I am bumping this old thread just to close the loop on a "no start" problem I had that fits in the the discussion topic.
I installed a new fuel pump & filter my generator about a year and a half ago.....that cured its "run for 20 or 30 minutes and then stop" problem. (Unit has just over 400 hours on it.) Shortly thereafter, I installed a new carb and it "almost" completely cured a light surging problem. But my 4KW Onan (Spec K) eventually got to where it would not start. I pulled the plug and the only way I could get any visible spark (even with a new plug) was to gap the plug down to about ten thousandths......then I had a very anemic, blue spark. Even with the plug gapped down so much (supposed to be .025") the generator would run fine but was v-e-r-y difficult to start. So I put repairing it on the "round to it" list. I "figured" it needed a new magneto assy and that requires dropping the unit in my case. Finally, when starting it became nearly impossible, I ordered a new coil/magneto assembly ($56.68 incl shipping from www.partsfortechs.com) and removed all the goodies from the Onan (wiring, controller, solenoid, etc) to ready it for lowering and removal.

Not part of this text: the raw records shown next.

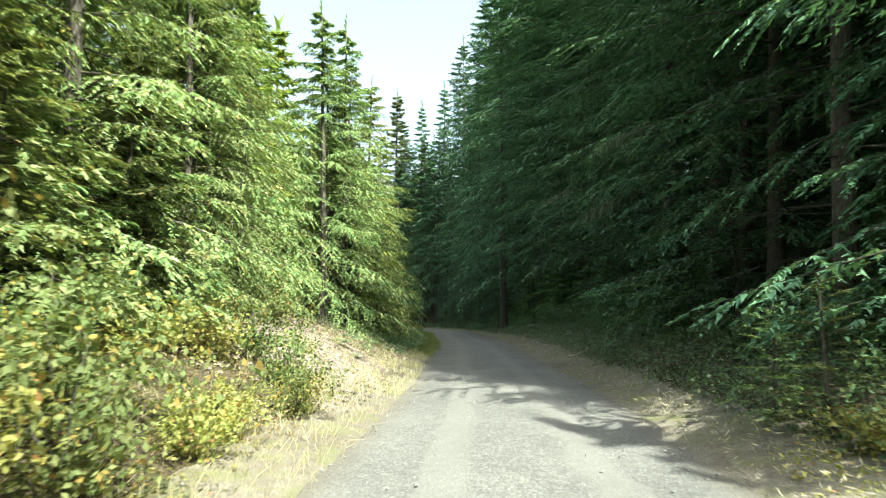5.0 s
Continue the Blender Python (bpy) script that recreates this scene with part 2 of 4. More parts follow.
# ---------------------------------------------------------------- the road's line and the lie of the land
LINE = np.array([(-1.3, -40), (-1.2, -20), (-1.15, 0), (-1.1, 8), (-0.6, 18), (0.1, 25), (1.2, 30), (2.5, 35), (3.8, 40), (5.0, 45.5),
                 (6.4, 52), (7.9, 61), (9.2, 68), (10.3, 75), (11.0, 81), (11.9, 89), (12.85, 97), (13.35, 104), (13.25, 111),
                 (12.15, 120), (9.4, 132), (5.3, 142), (-2.4, 156), (-11.0, 167), (-21, 176.5), (-34, 185), (-49, 191), (-66, 195)], float)


def smooth_line(points, step=0.5):
    got = []
    for i in range(1, len(points) - 2):
        a, b, c, d = points[i - 1:i + 3]
        k = max(2, int(np.linalg.norm(c - b) / step))
        u = np.linspace(0, 1, k, endpoint=False)[:, None]
        got.append(0.5 * (2 * b + (c - a) * u + (2 * a - 5 * b + 4 * c - d) * u**2 + (3 * b - a - 3 * c + d) * u**3))
    return np.concatenate(got)


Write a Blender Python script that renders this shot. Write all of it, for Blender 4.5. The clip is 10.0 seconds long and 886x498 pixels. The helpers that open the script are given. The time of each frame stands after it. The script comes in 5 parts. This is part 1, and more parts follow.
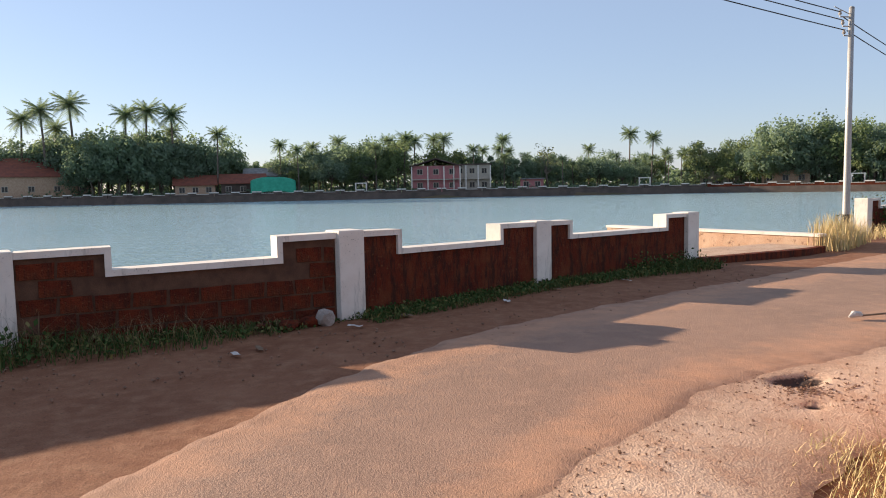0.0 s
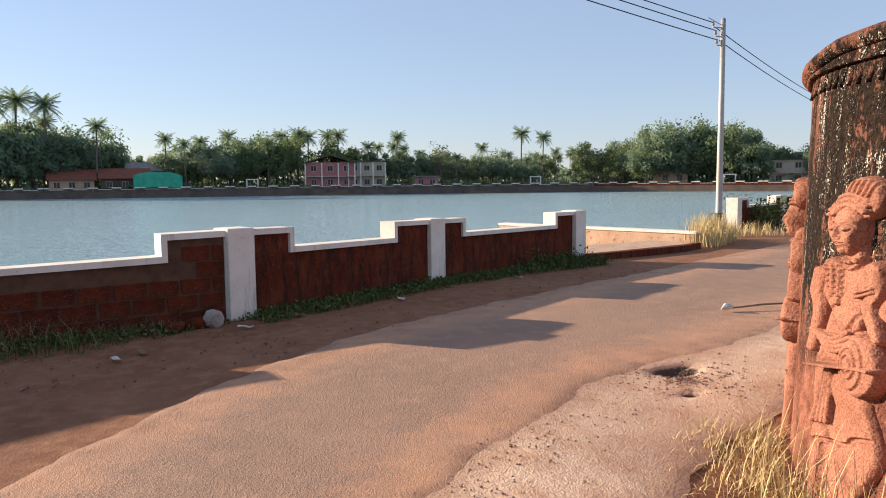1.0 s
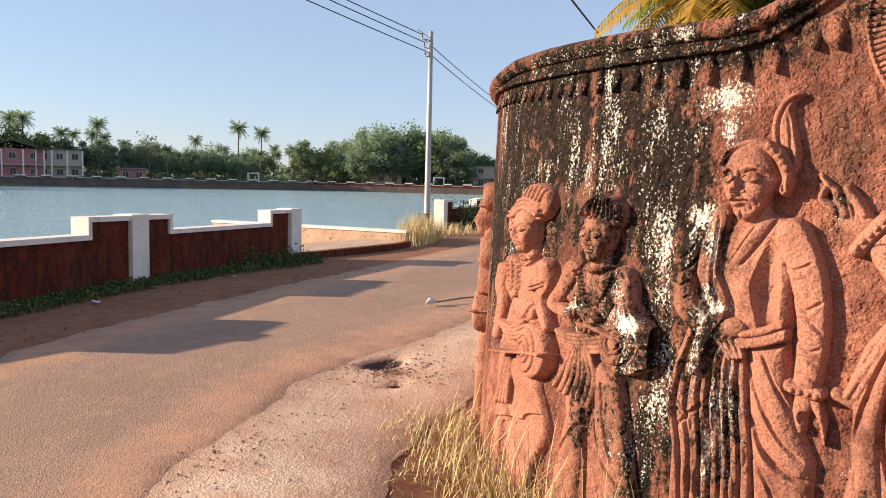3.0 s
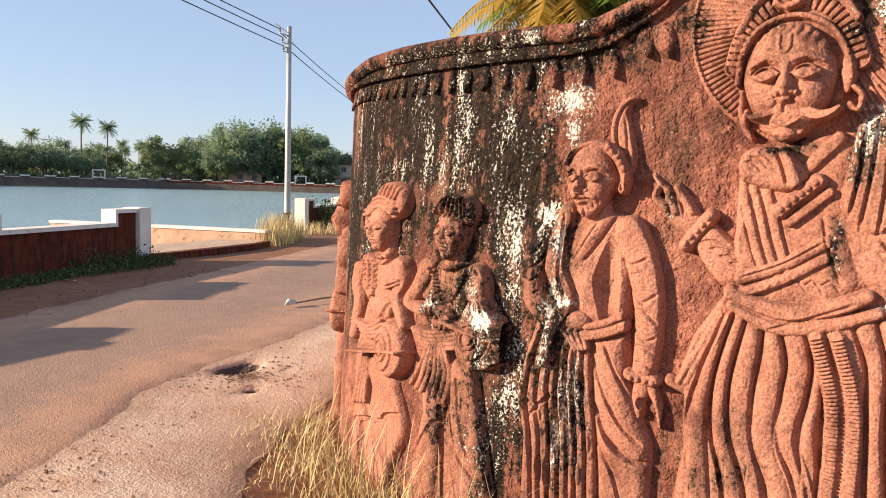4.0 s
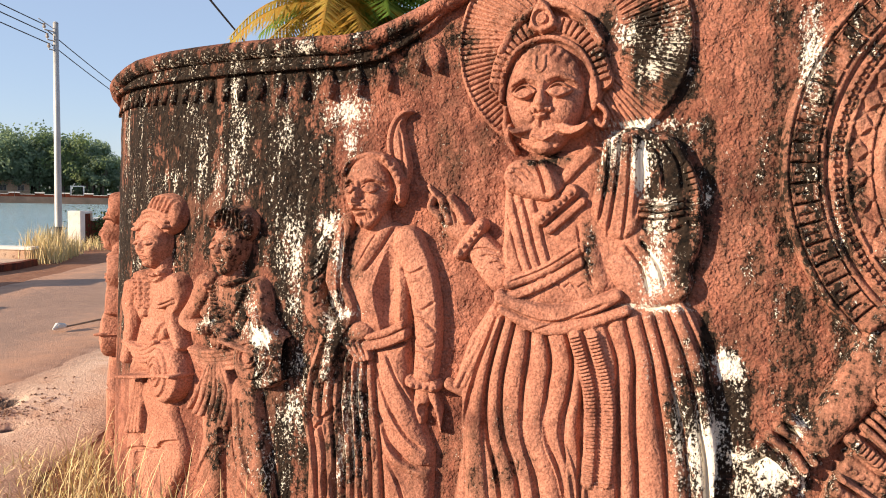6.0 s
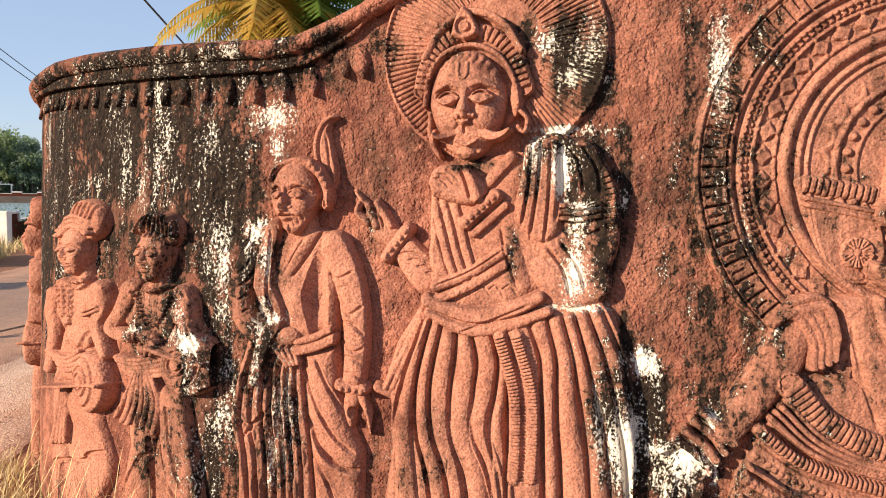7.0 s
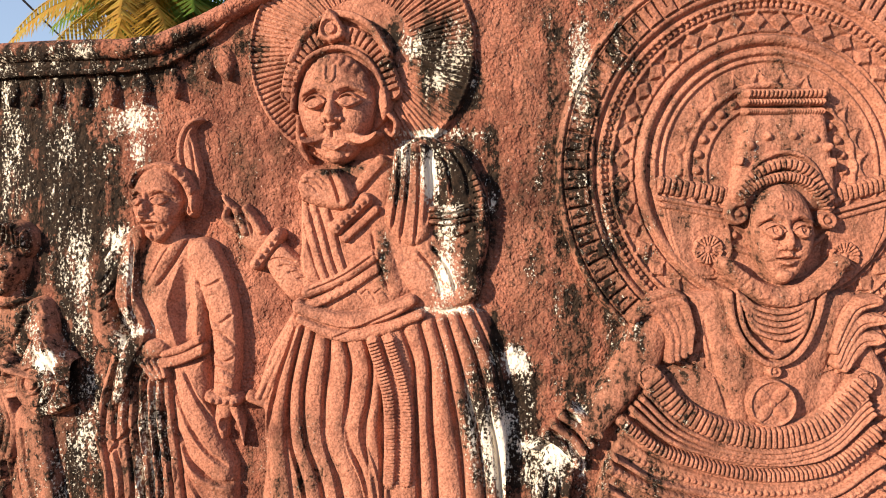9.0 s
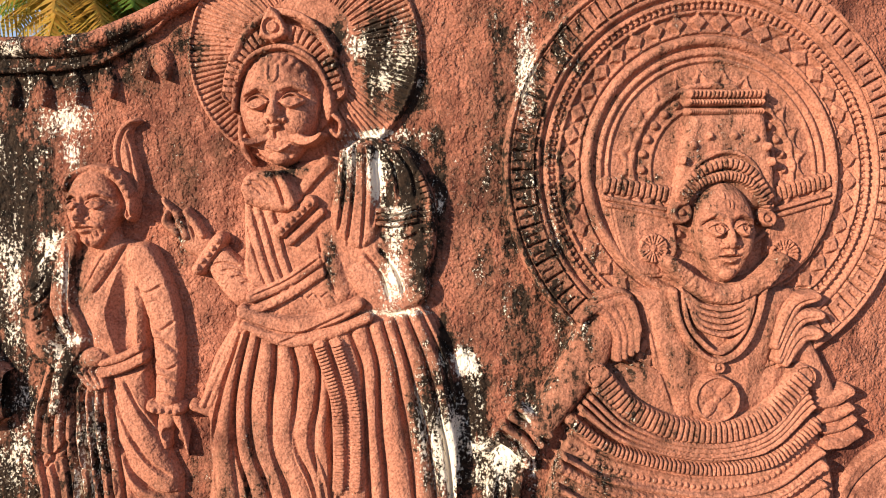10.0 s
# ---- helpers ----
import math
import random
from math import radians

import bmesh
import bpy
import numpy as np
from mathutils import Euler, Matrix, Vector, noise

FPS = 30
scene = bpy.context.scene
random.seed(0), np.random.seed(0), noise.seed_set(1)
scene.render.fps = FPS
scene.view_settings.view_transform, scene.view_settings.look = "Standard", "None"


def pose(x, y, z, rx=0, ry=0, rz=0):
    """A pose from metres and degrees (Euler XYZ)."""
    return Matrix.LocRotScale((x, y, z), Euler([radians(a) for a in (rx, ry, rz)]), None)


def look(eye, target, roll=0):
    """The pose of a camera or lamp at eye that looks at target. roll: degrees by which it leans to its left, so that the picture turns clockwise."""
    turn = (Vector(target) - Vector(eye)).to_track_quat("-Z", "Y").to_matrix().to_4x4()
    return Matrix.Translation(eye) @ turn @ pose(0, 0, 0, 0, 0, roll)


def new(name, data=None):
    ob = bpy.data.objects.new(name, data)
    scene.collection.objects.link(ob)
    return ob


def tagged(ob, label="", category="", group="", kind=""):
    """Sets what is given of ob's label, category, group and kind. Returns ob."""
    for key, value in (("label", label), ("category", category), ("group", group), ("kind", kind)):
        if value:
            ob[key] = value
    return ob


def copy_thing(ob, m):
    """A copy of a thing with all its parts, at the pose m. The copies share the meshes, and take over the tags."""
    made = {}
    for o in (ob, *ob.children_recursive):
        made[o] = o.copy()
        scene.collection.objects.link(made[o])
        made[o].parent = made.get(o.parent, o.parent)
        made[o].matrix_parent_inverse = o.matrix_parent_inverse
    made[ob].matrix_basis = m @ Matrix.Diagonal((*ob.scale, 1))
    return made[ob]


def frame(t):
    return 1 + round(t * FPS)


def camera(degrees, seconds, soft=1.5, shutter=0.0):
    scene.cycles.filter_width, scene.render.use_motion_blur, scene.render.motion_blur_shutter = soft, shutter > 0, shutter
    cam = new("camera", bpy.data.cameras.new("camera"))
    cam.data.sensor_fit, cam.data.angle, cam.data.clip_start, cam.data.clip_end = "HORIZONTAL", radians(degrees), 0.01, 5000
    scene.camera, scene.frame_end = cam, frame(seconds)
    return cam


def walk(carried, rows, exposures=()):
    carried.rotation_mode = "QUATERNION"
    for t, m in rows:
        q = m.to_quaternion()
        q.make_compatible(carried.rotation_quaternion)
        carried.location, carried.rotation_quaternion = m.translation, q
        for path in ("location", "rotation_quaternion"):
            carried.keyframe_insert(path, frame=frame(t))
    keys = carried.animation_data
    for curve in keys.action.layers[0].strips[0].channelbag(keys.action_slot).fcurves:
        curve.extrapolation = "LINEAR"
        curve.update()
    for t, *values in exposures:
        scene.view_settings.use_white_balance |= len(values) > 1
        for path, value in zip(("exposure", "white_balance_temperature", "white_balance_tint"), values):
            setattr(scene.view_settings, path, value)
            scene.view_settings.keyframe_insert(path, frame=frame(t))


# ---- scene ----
cam = camera(62.1, 10.0, soft=1.0)
EXPOSURE = [(0.0, 1.0), (2.5, 1.07), (4.5, 1.15), (10.0, 1.1)]
PATH = [
    (0, (0.322, -0.184, 1.762), (0.38, 1.808, 1.589), -1.1),
    (0.5, (0.336, -0.179, 1.769), (0.526, 1.804, 1.591), -0.7),
    (1, (0.34, -0.171, 1.766), (0.68, 1.791, 1.582), -0.6),
    (1.5, (0.347, -0.176, 1.77), (0.855, 1.75, 1.583), -0.3),
    (2, (0.367, -0.185, 1.766), (1.053, 1.683, 1.575), 0.3),
    (2.5, (0.391, -0.197, 1.766), (1.258, 1.596, 1.578), 0.9),
    (4, (0.476, -0.207, 1.761), (1.811, 1.271, 1.585), 1.7),
    (4.5, (0.508, -0.221, 1.765), (1.954, 1.15, 1.593), 1.5),
    (5, (0.542, -0.232, 1.761), (2.081, 1.036, 1.603), 1.4),
    (5.5, (0.563, -0.239, 1.762), (2.184, 0.924, 1.619), 1.4),
    (7, (0.57, -0.37, 1.823), (2.327, 0.575, 1.674), 0.8),
    (7.5, (0.569, -0.404, 1.837), (2.352, 0.488, 1.681), 0.6),
    (8, (0.586, -0.45, 1.854), (2.393, 0.39, 1.691), 0.2),
    (8.5, (0.612, -0.482, 1.857), (2.449, 0.292, 1.697), 0.2),
    (9, (0.646, -0.511, 1.87), (2.508, 0.201, 1.707), 0.1),
    (9.5, (0.675, -0.534, 1.88), (2.558, 0.118, 1.713), -0.2),
    (10, (0.686, -0.528, 1.892), (2.588, 0.066, 1.719), -0.3),
]
walk(cam, [(t, look(eye, target, roll)) for t, eye, target, roll in PATH], EXPOSURE)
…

I live in a retirement village so I have to work on a very bad surface at my storage facility.....and when I found I would have to raise the rear wheels off the ground about 8" for clearance in order to use a hydraulic table for lowering, I got cold feet and and got an appt with the $156 per hour folks at Cummins Onan here in Denver. Waited 6 weeks, then another week in-house before their "generator man" put a wrench on it. When Cummins got the new mag/coil assy installed I reinstalled all the (make-ready) items I had removed and the Onan now starts quickly and runs like "gangbusters". SOooo yes, the engine mainly needs Fuel, Air, and Spark......... but make that a good strong spark, IMHO.
The invoice from "ASAP Parts for Techs" outfit says the assembly they sent me is for Spec J and after. So logic says if your Onan is earlier than a Spec J, you probably have a separate magneto and coil (and I believe the coil is accessible without removing the whole unit.....a real plus).
BTW- The "Spec" designation is the last character in your Model Number; e.g., mine is 4KYFA26100K so mine is a Spec "K".
I have enclosed a pic (I hope) of the part that was removed. Might have just been the plug wire, but there is no way to change just that part; it is one assembly. There is a fair amount of surface rust visible but at 10 years, perhaps that would be expected?